If You Must Ban Them Uptown
Let’s be honest. If you are sitting in a Yeshiva College English course, have a laptop, and, thanks to a miracle, manage to connect to the internet, chances are high that more often than not, you’re not looking up that obscure Chaucer quote, you’re checking Facebook or chatting with your significant other. Sorry for giving the big secret away to the administration.
However, I do think I might be off the hook. It seems the English Studies department at Stern College for Women already knows about these conspicuous habits. That’s probably the reason it has banned laptops, Kindles, iPads, Blackberries, and all manner of electronic gadgetry from its classrooms. The new policy unintentionally— but quite rightfully—provides fodder to the “YU treats its students like high schoolers” faction, and it might only be a matter of time before the same policy becomes practice uptown. However, I believe the policy has limited merit, and I hope Yeshiva College’s English department follows suit (with a slight modification).
Study after study shows the deleterious effects of laptops in classrooms. One of these studies, conducted by the University of Michigan, pitted two groups against each other: one gadget-laden, the other forced to use the humble pen. Not surprisingly, three quarters of the gadget users admitted to spending time during the course on “non-course tasks.” Another “no, duh” study conducted by the Winona State University found “laptop usage hindered students’ ability to pay attention and comprehend lecture material.” We all know it’s happening, the question now becomes whether the distractions outweigh the benefits.
In the social and hard sciences, where course lectures are, well, lectures, it makes sense to bring in a laptop. Presumably, if you’ve shown up to your massive chemistry lecture, you intend to pay attention. But even if you don’t, you still have a textbook to look back to and a large, fact-packed final to look forward to. Class participation is of marginal concern to your learning—and your final grade.
English courses are a whole different ballgame.
English courses don’t require note taking; they require critical thinking, contextualization, and deliberation. Distraction, in the form of a half-minute internet digression, can trip up any student (I’ll admit to a few forays onto Facebook in Belfer). But worse, it can trip up your neighbors, who can’t help but crack up at the silent video of a breakdancing baby you are playing on YouTube or stare at the game you are streaming from ESPN.
Laptops provide a wall of unknowns between you and the instructor. What’s behind that vertical screen, a Super Mario emulator or carefully tended notes? Forgive my anecdotal insensitivity, but every single case of “special handwriting accommodation” I have seen has simply been a case of students taking advantage of politically correct policy or the professor’s naiveté.
Further, a classroom of technologically connected students severely strains students’ motivations to participate in meaningful discussion. The Internet will always be more interesting, especially if the professor is mind-numbingly boring. But even if the class discussion remains fascinating and immersive, a laptop is still a very tempting stumbling block.

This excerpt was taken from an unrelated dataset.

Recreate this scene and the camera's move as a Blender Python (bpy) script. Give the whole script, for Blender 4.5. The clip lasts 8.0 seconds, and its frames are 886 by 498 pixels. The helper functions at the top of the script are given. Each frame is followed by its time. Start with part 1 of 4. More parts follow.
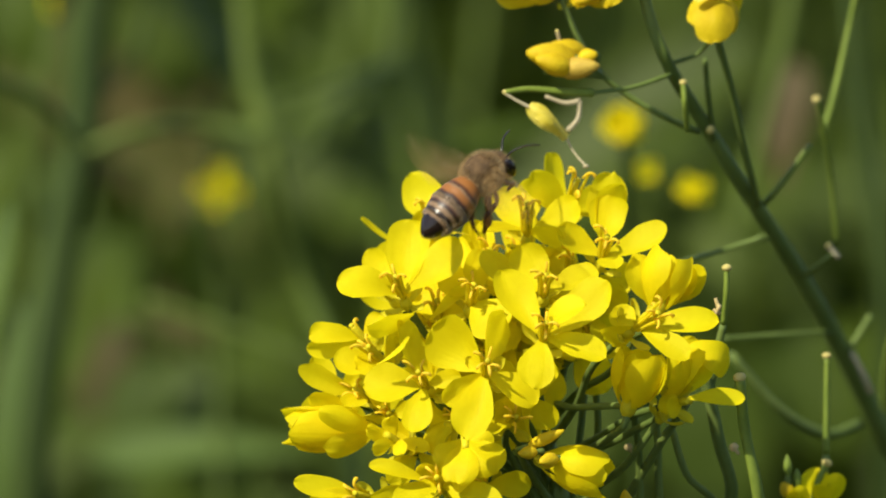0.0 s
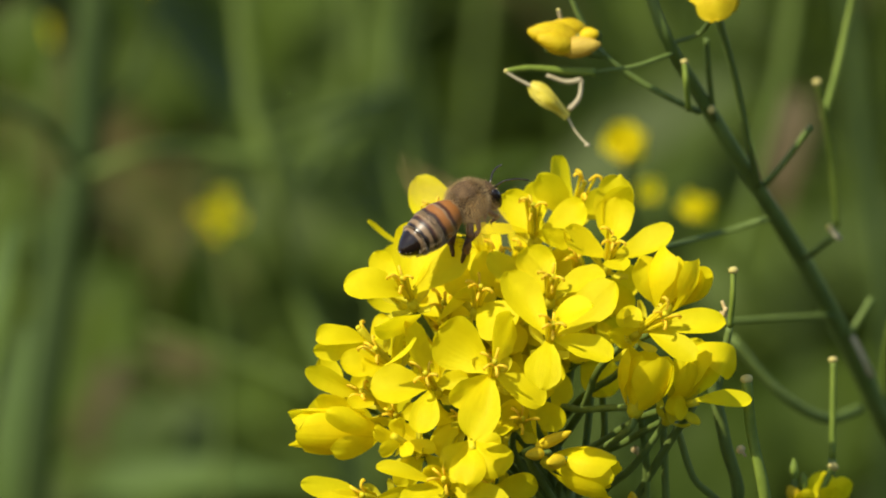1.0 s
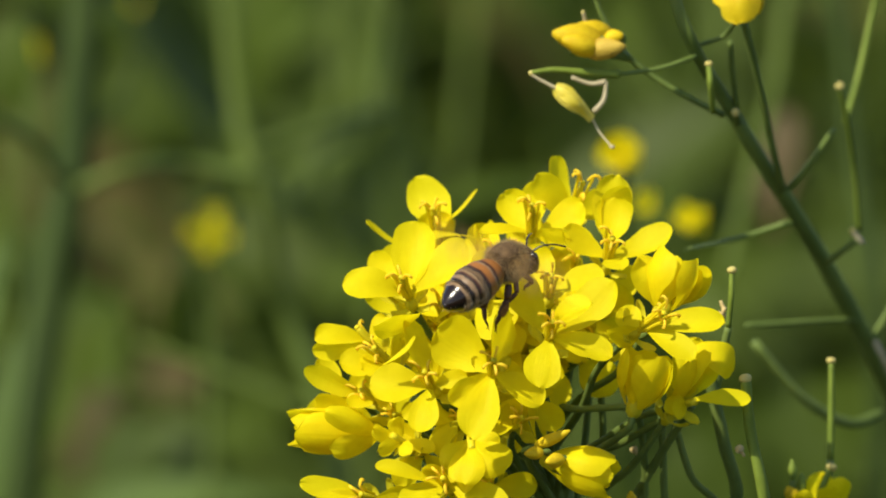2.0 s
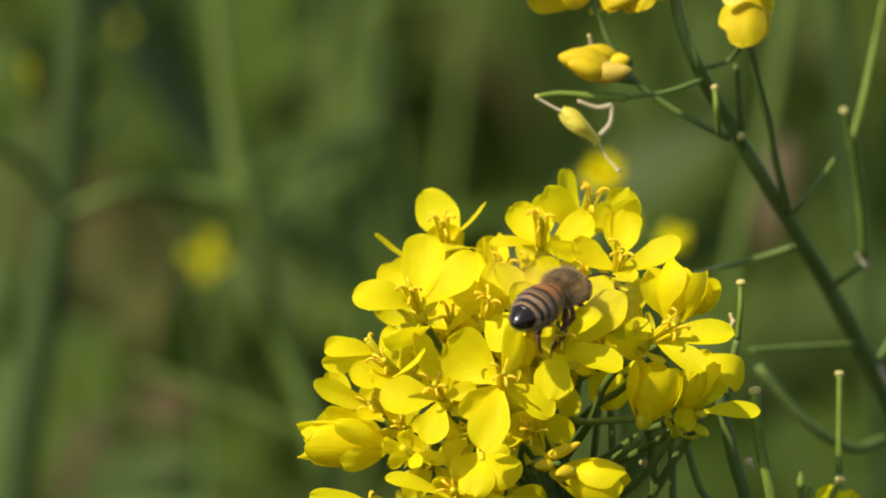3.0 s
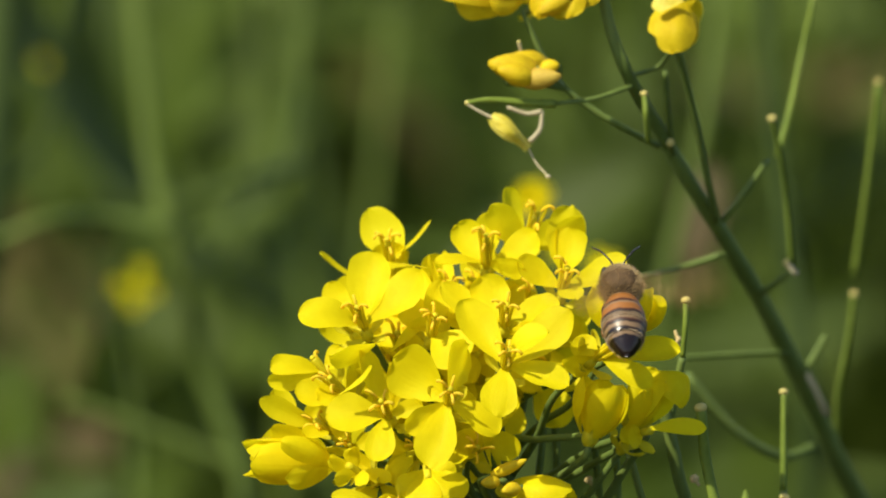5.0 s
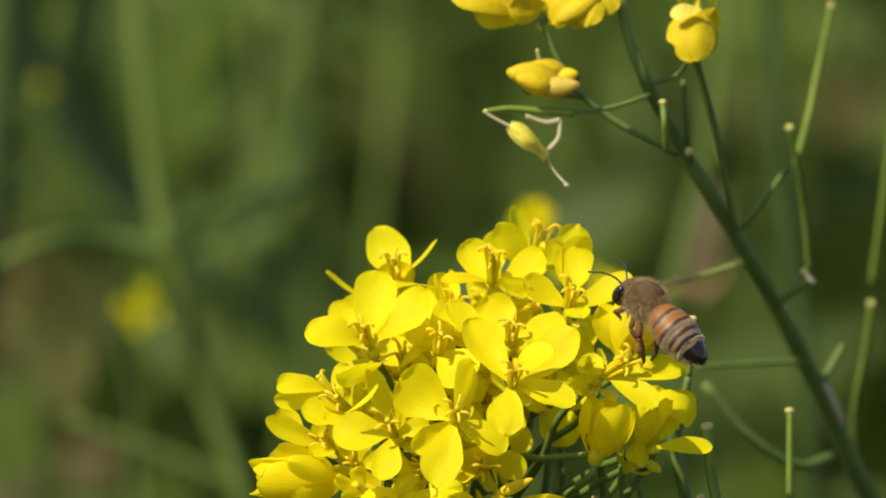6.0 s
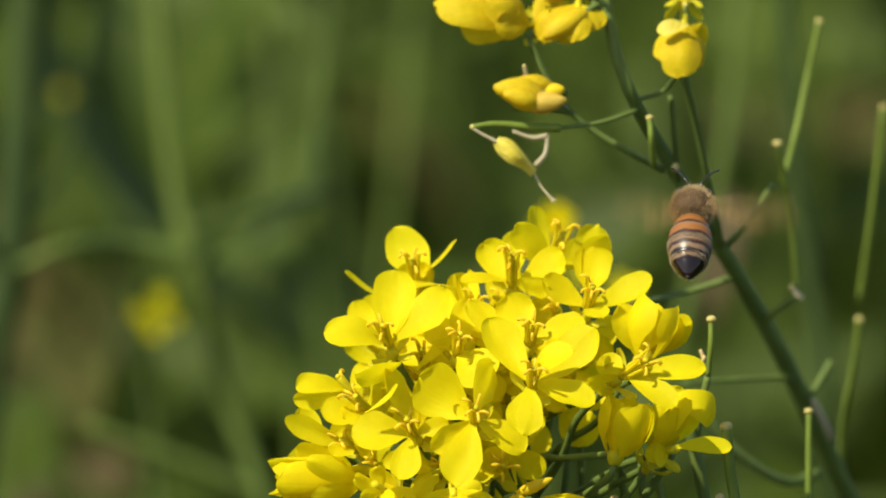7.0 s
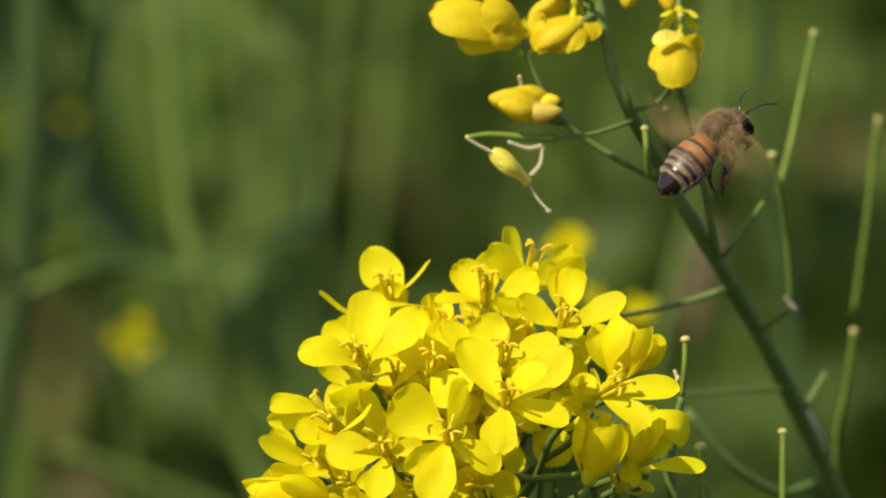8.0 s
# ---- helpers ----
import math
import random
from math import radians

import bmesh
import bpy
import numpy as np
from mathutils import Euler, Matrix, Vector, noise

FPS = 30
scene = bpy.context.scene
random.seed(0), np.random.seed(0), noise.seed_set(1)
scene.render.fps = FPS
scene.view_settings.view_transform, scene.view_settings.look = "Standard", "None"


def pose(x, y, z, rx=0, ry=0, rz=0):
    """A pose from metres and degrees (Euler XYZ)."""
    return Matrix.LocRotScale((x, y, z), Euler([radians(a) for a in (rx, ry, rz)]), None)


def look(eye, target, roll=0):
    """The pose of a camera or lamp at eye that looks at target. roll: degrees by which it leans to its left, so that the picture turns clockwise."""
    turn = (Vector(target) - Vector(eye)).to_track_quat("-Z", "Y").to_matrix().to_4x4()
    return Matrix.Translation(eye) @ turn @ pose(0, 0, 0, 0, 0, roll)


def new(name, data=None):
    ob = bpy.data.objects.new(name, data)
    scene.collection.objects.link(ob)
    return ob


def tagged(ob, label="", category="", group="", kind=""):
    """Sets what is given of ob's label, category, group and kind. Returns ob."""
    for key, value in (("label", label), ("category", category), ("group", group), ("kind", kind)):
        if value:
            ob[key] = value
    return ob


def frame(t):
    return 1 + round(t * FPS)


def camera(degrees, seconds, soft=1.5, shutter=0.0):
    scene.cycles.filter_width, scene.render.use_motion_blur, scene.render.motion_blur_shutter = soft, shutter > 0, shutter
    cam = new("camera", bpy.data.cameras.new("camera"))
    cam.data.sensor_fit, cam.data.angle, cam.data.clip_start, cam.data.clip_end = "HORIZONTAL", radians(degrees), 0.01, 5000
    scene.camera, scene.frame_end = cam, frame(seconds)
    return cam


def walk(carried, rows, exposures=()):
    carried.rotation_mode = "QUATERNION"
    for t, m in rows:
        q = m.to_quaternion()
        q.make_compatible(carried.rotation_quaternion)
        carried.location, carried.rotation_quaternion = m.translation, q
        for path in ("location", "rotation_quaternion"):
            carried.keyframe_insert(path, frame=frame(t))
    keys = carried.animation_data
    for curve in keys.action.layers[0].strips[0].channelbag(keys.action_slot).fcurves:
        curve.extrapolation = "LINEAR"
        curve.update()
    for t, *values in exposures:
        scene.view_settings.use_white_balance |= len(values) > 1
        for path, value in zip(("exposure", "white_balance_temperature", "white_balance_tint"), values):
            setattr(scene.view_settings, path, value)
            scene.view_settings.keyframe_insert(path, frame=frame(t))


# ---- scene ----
# All places of the near plants are given in millimetres: u to the right, v up and w towards
# the camera's first stand, from a point in the flower head 0.85 m above the ground.
TILT = radians(12.0)
ORIGIN = Vector((0.0, 0.0, 0.85))
AXIS_U = Vector((1.0, 0.0, 0.0))
AXIS_V = Vector((0.0, math.sin(TILT), math.cos(TILT)))
AXIS_W = Vector((0.0, -math.cos(TILT), math.sin(TILT)))
REACH = 1.0


def plain(u, v, w=0.0):
    return ORIGIN + (AXIS_U * u + AXIS_V * v + AXIS_W * w) * 0.001


def at(u, v, w=0.0):
    """The place at depth w on the line from the first stand through (u, v, 0)."""
    k = 1.0 - w / (REACH * 1000.0)
    return plain(u * k, v * k, w)


def late(u, v, w=0.0):
    """The same from the last stand."""
    return at(u, v, w) + view(-17.4, -29.5, 0.0) * (w * 1e-6)


def view(u, v, w):
    return AXIS_U * u + AXIS_V * v + AXIS_W * w


def far(u, v, d):
    """A place d metres behind the flower head that stands behind (u, v, 0) from the first stand."""
    return at(u, v, -d * 1000.0)


# ---- camera: held by hand, it sinks by about 3 cm while it follows the head ----
cam = camera(4.94, 8.0, soft=1.9, shutter=0.5)
cam.data.dof.use_dof = True
cam.data.dof.focus_distance = 0.992
cam.data.dof.aperture_fstop = 33.0


def stand(tu, tv, eu, ev):
    """The camera at (eu, ev), a reach away, that looks at (tu, tv) in the head."""
    return look(plain(eu, ev, REACH * 1000.0), plain(tu, tv))


walk(cam, [
    (0, stand(0.00, 0.00, 0.0, -0.0)),
    (0.5, stand(-0.70, 0.37, -1.3, -4.7)),
    (1, stand(-0.66, 0.20, -2.5, -9.3)),
    (1.2, stand(-0.57, 0.12, -3.1, -10.7)),
    (2.3, stand(-0.60, 0.25, -6.2, -18.0)),
    (2.5, stand(-0.67, 0.36, -6.8, -19.3)),
    (3, stand(-1.45, 1.39, -10.5, -20.1)),
    (3.5, stand(-2.66, 2.89, -14.2, -20.8)),
    (4, stand(-1.67, 3.52, -15.1, -22.8)),
    (4.5, stand(2.60, 3.17, -15.9, -24.8)),
    (4.7, stand(3.67, 2.95, -16.1, -25.0)),
    (5.8, stand(3.36, 4.75, -17.3, -25.7)),
    (6, stand(3.27, 4.95, -17.5, -25.8)),
    (6.5, stand(2.29, 5.22, -18.0, -26.1)),
    (7, stand(1.39, 4.94, -18.5, -28.2)),
    (7.5, stand(1.98, 5.27, -17.9, -28.9)),
    (8, stand(3.94, 6.90, -17.4, -29.5)),
])

# ---- light: high sun behind the camera's left shoulder ----
SUN_FROM = Vector((-0.62, -0.52, 0.92)).normalized()
world = bpy.data.worlds.new("world")
scene.world = world
world.use_nodes = True
wn = world.node_tree.nodes
sky = wn.new("ShaderNodeTexSky")
sky.sky_type, sky.sun_disc = "NISHITA", False
sky.sun_elevation = math.asin(SUN_FROM.z)
sky.sun_rotation = math.atan2(SUN_FROM.x, SUN_FROM.y)
wn["Background"].inputs["Strength"].default_value = 0.112
world.node_tree.links.new(sky.outputs[0], wn["Background"].inputs["Color"])
sun_data = bpy.data.lights.new("sun", "SUN")
sun_data.energy, sun_data.angle, sun_data.color = 4.2, radians(0.5), (1.0, 0.95, 0.77)
sun = new("sun", sun_data)
sun.matrix_world = look(SUN_FROM * 20.0, (0, 0, 0))
scene.view_settings.exposure = 0.52


# ---- materials ----
def node_material(name):
    m = bpy.data.materials.new(name)
    m.use_nodes = True
    nt = m.node_tree
    return m, nt, nt.nodes["Principled BSDF"], nt.nodes["Material Output"]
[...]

Before the entire student body comes at me with a pitchfork, let me qualify my position.
iPads, tablets, kindles and the like, I believe, are in a separate category and should not be banned.
Unlike laptops, traditional E-readers—Kindles, Nooks, and their electronic cousins—are dedicated reading devices. It’s perhaps intentionally difficult, if not impossible, to “surf the web” as the ink changes at mercilessly slow refresh rates. Wikipedia is just about the only site worth cranking up.
These 21st century books offer substantial gains over their elders. Many classics of the Western corpus are free to download. The search functions within these readers allow students to find passages they might not have highlighted, bookmarked, or commented on (yes, you can do all those things on a Kindle). Further, the virtually unlimited capacity to store books means that short story or book you read on the first week of the course can be added to the discussion almost instantaneously. Here, the benefits far outweigh distractions, and the Stern College’s sweeping ban seems unsuitable and technologically obtuse.
The newest generation of E-Readers—iPad, Kindle Fire, and other Android running tablets—might be considered too connected. Forgetting for a moment that Furst Hall has no internet connectivity, a ridiculous and frankly inexcusable oversight (or not) by the administration, tablets offer even greater productivity in the form of innovative apps. Dropbox and Google Drive, for instance, allow students to save PDFs and documents and access them offline from any device. Additionally, note taking on these devices is a far easier and more transparent ordeal. With tablets, there is no “wall of unknowns” behind which to cower and surf.
Stern College’s new Luddite-like policy seems overreaching and indifferent to significant variations in devices. When our English Department inevitably rolls out a similar policy, I hope they recognize the pedagogic benefits of new technologies.